S.E.: Bence neyi yaptığını değil, neyi iyi yaptığına göre başarı ölçülür. Kendini doğru lanse etmek. Akılcıl kullanmak gerekir. Ben fenomen değilim. Sanatçı da değilim, ünlü bir yazar da değilim. Ama kendi alanımda kendi adıma birşeyler üretmek, bunu sunmak ve servis etmek için sürdürülebilir bir yaklaşım gösteriyorum. Bunu sürekli uyguluyorum. Durmuyorum. Kendimi atıl bırakmıyorum. Sürekli kendimi update ediyorum. İçerik üretmeyi, yazmayı, konuşmayı, gözlemlemeyi ve tartışmayı seviyorum. Ayrıca kendi iş alanımda müşterilerime büyük resmi göstermeyi, harekete geçirmeyi ve o ışıltıyı sunmada büyük çaba gösteriyorum. İhtiyaçları doğru saptama, stratejik plan ve program yapıp farkılılığı ortaya koymaya çalışıyorum. İnsan sürekli kendini geliştirmek zorunda. Hem mesleki anlamda hem de kişisel anlamda. Birçok şey bildiğim gibi daha birçok şey bilmediğime inanıyorum. Bunun için gayret gösteriyorum. Yeni şeyler öğrenmeyi ve keşfemeyi çok seviyorum. Heralde bunları yapınca insan kendi adına başarılı olabiliyor.
Tabii işin başlangıç noktası şu: Neyi iyi yaptığını veya yapabildiğini bulmak ve sonrasında harekete geçmek.
• Türkiye’de Kişisel Markalaşma denildiğinde başarılı bulduğunuz kişilere sebepleri ile birlikte örnek(ler) verebilir misiniz?
S.E.: Çok isim var. Hangisini saysam bilemedim. Sanat camiasından: Hülya Avşar, Tarkan, Cem Yılmaz, Fatih Terim…
Sebepleri ise şu: Bir marka olan bu isimler amiyane tabirle kendilerini iyi pazarlıyor. İyi ekipleri vardır. Doğru yönetim vardır. İnandıkları hayalleri vardır. Beklenti sunmayı ve yaratmayı severler. Ayrıca risk almaktan da çekinmezler.

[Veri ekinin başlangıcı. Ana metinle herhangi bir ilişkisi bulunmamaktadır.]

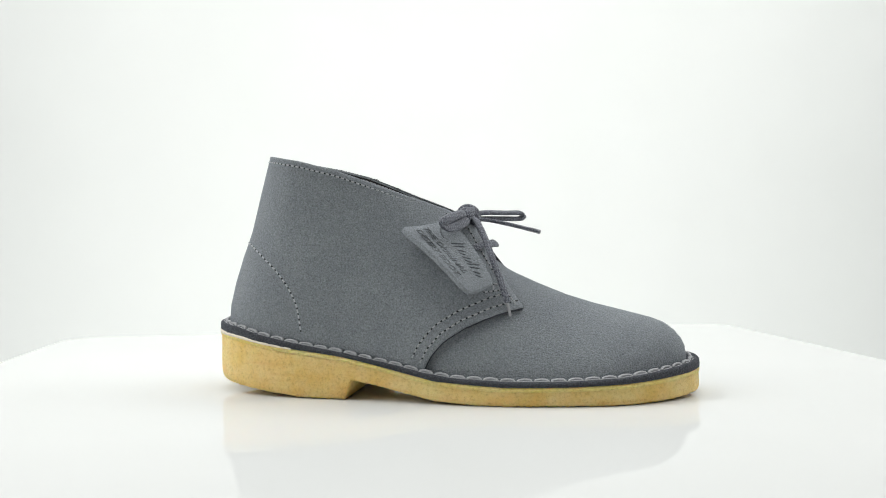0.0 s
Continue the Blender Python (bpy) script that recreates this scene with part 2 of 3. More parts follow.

Bir yazar hatta bir mekan sahibi bile popülerlik kazanarak kişisel marka bile olabiliyor. Sizi 1 milyon kişi değil 200 bin kişi tanısa bile yeterli oluyor artık. Yeter ki nüfuz edici o kitleninizi bulun.
• Markalaşma konusunda oldukça önem arz eden sosyal medya platformları dışında, hangi platformlar kullanılmalı?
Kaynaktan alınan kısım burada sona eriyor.